City accepting bids for repairs at Coldspring Homeowners get help with costly terraces

September 18, 1998|By Erika Niedowski | Erika Niedowski,SUN STAFF

On top of the homeowners association fees they fork over for upkeep of their northwest Baltimore community, residents of Coldspring New Town are slapped with a steep monthly assessment for repairs to the concrete "terraces" that serve as community walkways.

To their relief, the city is preparing to shell out some money to help fix the terraces, which have fallen into various states of disrepair.

State Del.
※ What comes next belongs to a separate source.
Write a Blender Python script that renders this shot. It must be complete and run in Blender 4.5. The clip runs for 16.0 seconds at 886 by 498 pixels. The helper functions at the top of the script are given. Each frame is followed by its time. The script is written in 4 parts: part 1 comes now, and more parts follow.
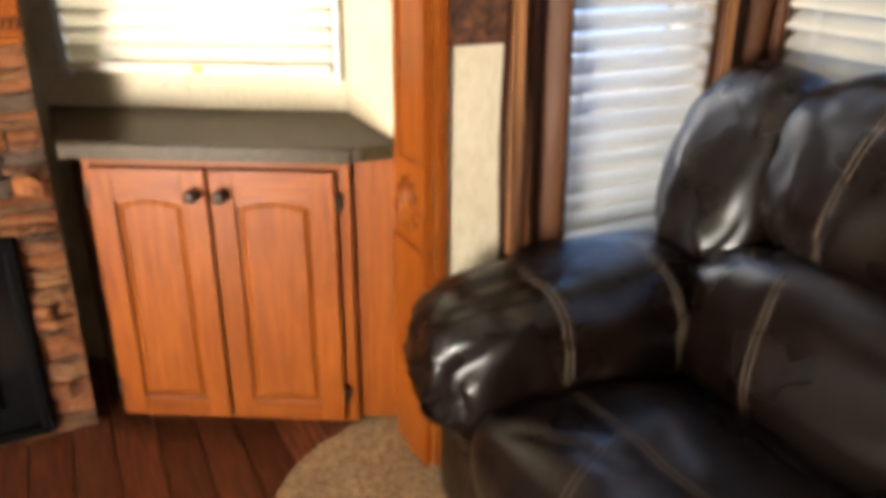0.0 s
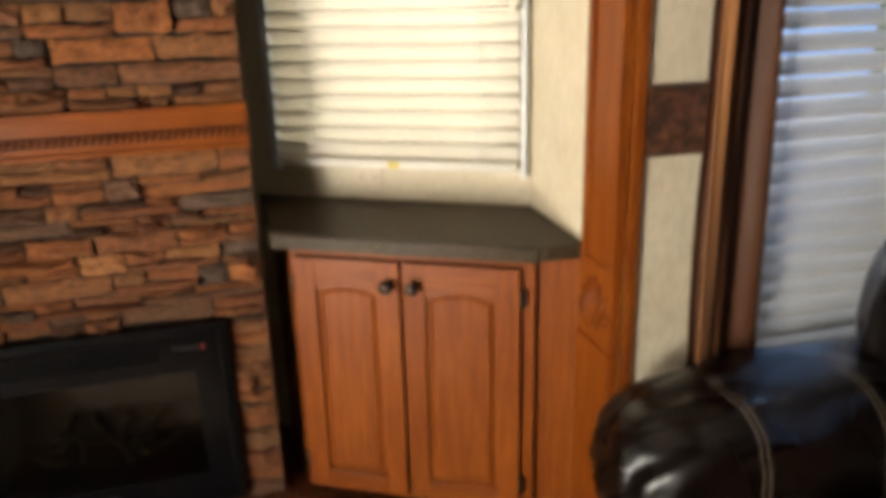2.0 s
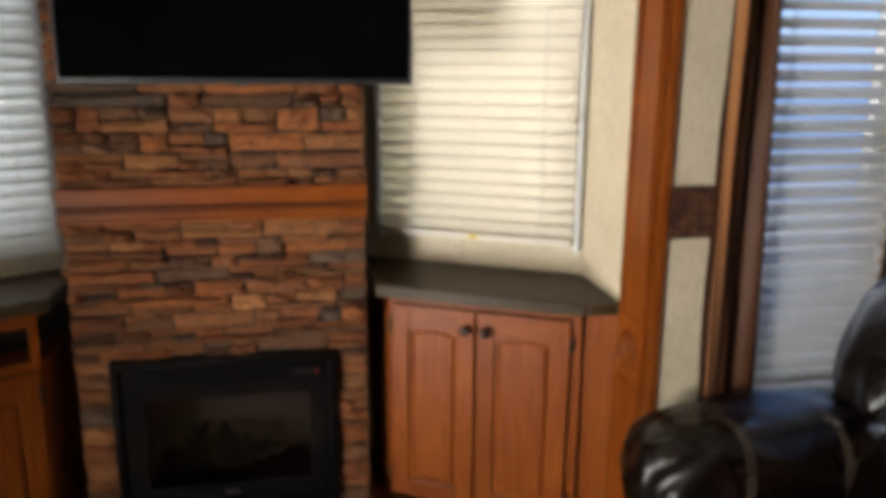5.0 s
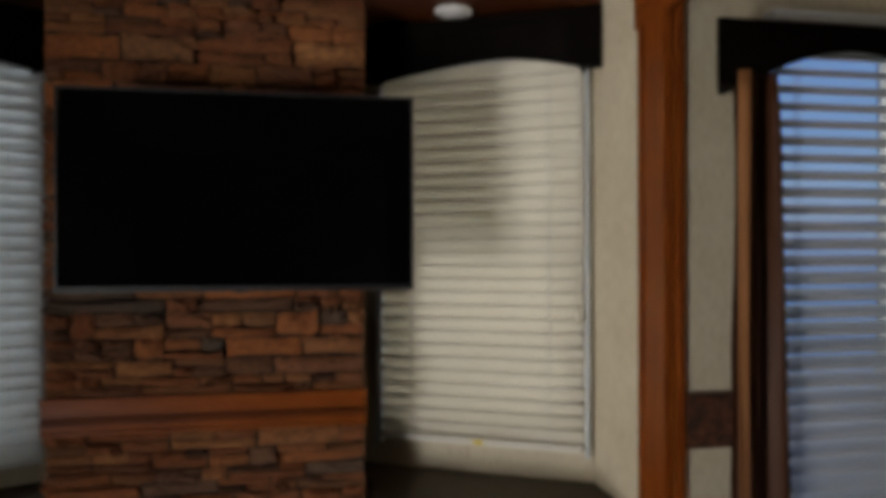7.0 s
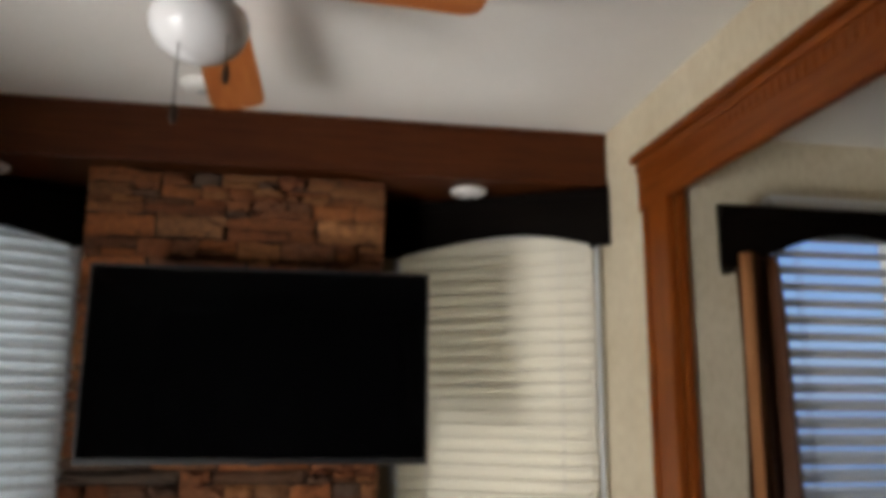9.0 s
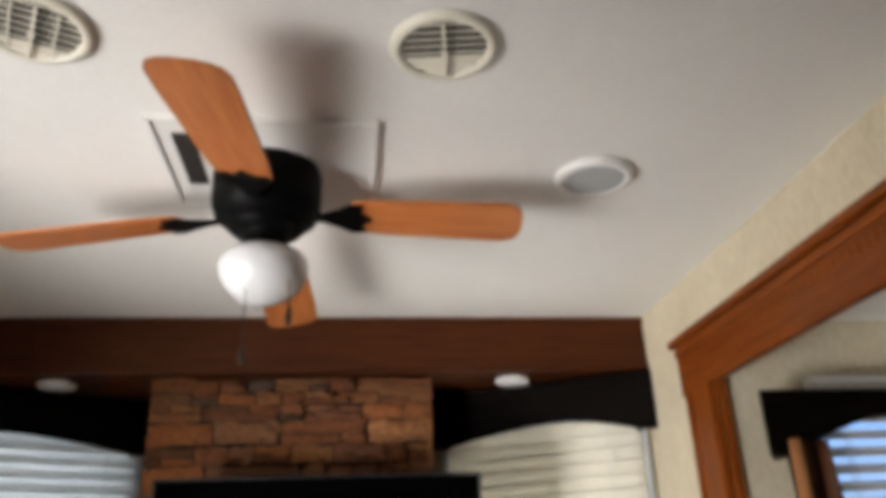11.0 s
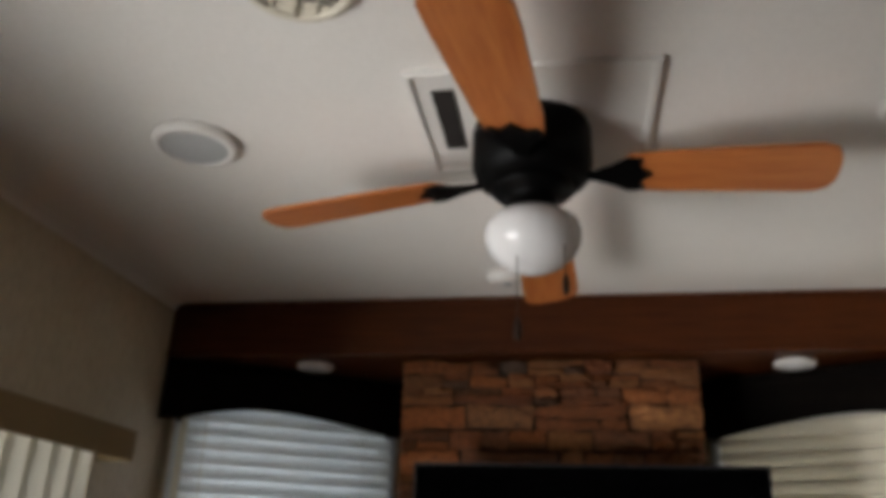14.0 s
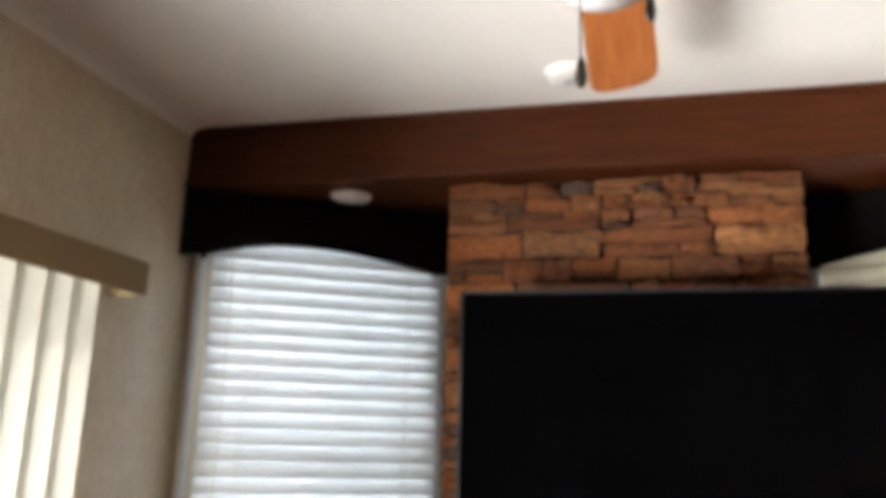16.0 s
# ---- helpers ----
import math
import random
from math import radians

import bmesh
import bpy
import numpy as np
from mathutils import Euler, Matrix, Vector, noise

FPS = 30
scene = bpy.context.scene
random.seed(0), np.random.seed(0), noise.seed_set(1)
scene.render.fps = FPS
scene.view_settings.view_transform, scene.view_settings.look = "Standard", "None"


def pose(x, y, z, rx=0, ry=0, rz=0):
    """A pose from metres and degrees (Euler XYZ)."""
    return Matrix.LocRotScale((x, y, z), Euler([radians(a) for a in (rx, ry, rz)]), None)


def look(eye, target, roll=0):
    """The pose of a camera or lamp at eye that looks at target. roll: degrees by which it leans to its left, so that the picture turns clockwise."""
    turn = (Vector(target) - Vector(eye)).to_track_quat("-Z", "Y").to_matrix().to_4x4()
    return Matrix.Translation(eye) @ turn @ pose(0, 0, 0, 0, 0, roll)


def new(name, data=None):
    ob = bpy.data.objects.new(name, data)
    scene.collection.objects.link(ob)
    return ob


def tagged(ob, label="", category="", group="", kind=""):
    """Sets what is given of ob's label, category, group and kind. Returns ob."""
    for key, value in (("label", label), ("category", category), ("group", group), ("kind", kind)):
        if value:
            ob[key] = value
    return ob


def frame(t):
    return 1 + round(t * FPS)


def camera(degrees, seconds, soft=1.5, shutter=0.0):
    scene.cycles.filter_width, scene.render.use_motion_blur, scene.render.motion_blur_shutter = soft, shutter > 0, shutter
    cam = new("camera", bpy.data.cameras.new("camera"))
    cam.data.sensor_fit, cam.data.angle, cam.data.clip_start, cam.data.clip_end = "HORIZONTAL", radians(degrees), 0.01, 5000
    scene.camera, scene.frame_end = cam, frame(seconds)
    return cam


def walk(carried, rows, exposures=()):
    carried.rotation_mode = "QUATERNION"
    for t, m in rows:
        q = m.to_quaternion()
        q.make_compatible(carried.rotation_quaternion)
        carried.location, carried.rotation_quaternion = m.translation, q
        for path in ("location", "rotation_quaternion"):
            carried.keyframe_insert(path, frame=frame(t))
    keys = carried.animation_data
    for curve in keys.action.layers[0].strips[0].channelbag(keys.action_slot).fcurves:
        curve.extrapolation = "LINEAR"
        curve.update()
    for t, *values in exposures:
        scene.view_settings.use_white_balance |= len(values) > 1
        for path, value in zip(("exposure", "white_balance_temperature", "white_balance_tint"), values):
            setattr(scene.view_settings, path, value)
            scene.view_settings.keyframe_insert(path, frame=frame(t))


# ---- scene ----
cam = camera(58.9, 16.0, soft=6.2)
PATH = [
    (0, (0.537, -1.816, 1.162), (1.346, -0.163, 0.38), 0.4),
    (0.5, (0.508, -1.776, 1.168), (1.23, -0.071, 0.413), -1.1),
    (1, (0.501, -1.766, 1.201), (1.193, -0.022, 0.507), -0.7),
    (1.5, (0.489, -1.769, 1.228), (1.152, 0.025, 0.646), -0.5),
    (2, (0.455, -1.799, 1.261), (0.938, 0.031, 0.615), -1.5),
    (2.5, (0.415, -1.901, 1.284), (0.732, -0.041, 0.62), -0.8),
    (3, (0.376, -1.996, 1.318), (0.575, -0.134, 0.615), 0.1),
    (5.5, (0.263, -2.285, 1.369), (0.662, -0.355, 1.025), 0.2),
    (6, (0.262, -2.264, 1.388), (0.625, -0.31, 1.158), 0.8),
    (6.5, (0.272, -2.235, 1.395), (0.644, -0.274, 1.26), 0.4),
    (7, (0.281, -2.201, 1.406), (0.662, -0.237, 1.409), -0.1),
    (7.5, (0.276, -2.199, 1.416), (0.619, -0.231, 1.515), 0.5),
    (8, (0.29, -2.212, 1.429), (0.623, -0.25, 1.63), 1.0),
    (10.5, (0.254, -2.354, 1.498), (0.537, -0.495, 2.181), -1.4),
    (11, (0.245, -2.38, 1.531), (0.47, -0.55, 2.306), -2.2),
    (11.5, (0.218, -2.402, 1.549), (0.342, -0.585, 2.375), -2.2),
    (12, (0.17, -2.415, 1.562), (0.161, -0.611, 2.424), -3.1),
    (12.5, (0.13, -2.407, 1.58), (-0.03, -0.614, 2.453), -4.3),
    (13, (0.119, -2.366, 1.582), (-0.156, -0.59, 2.46), -2.3),
    (13.5, (0.125, -2.295, 1.568), (-0.193, -0.492, 2.372), 1.0),
    (14, (0.135, -2.217, 1.553), (-0.177, -0.389, 2.302), 1.9),
    (14.5, (0.151, -2.143, 1.527), (-0.208, -0.287, 2.18), 2.3),
    (15, (0.156, -2.077, 1.528), (-0.306, -0.224, 2.121), 1.4),
    (15.5, (0.152, -1.986, 1.513), (-0.302, -0.117, 2.063), 1.2),
    (16, (0.11, -1.869, 1.507), (-0.367, 0.023, 1.947), 1.7),
]
walk(cam, [(t, look(eye, target, roll)) for t, eye, target, roll in PATH],
     [(0, 0.5, 7050, 10), (1.0, 0.45, 7050, 10), (1.5, 0.1, 7050, 10), (2.0, -0.45, 7000, 10), (3.0, -0.45, 6900, 10), (5.5, -1.0, 6400, 10), (6.0, -1.65, 6300, 10), (6.5, -2.05, 6250, 10),
      (8.0, -1.95, 6350, 10), (10.5, -0.95, 6150, 10), (12.5, -1.55, 6300, 10), (13.5, -1.85, 6250, 10), (14.0, -1.8, 6250, 10), (15.0, -1.25, 6050, 10), (15.5, -0.8, 6100, 10), (16.0, -0.25, 6150, 10)])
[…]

Samuel I. Rosenberg, a Baltimore Democrat and the longest continuous resident of the complex, grudgingly pays several hundred dollars a month for the special fund. "It's a significant [amount], and has a negative effect on people's purchase of units there," he said.

The Department of Housing and Community Development is seeking proposals from architectural and engineering firms for repair of the terraces. Submissions are being accepted until noon Sept. 25. Work is to begin in late fall.

Faced with mounting repair costs, the Coldspring Community Association -- which continues to levy a monthly "terrace tax" based on the property value of its single-family units -- appealed to the city for help. Residents argued that Baltimore has a significant investment in the community, which was designed by Moshe Safdie and developed along the Jones Falls Expressway in the late 1970s with the financial help of the city.

Homeowners also contended that repairs to the 11 terraces would be analogous to city-funded repairs to city sidewalks or streets.

City Planning Director Charles C. Graves III, a Coldspring resident, said that water has been "quickly eroding the decks. I think it's a concern of the whole community."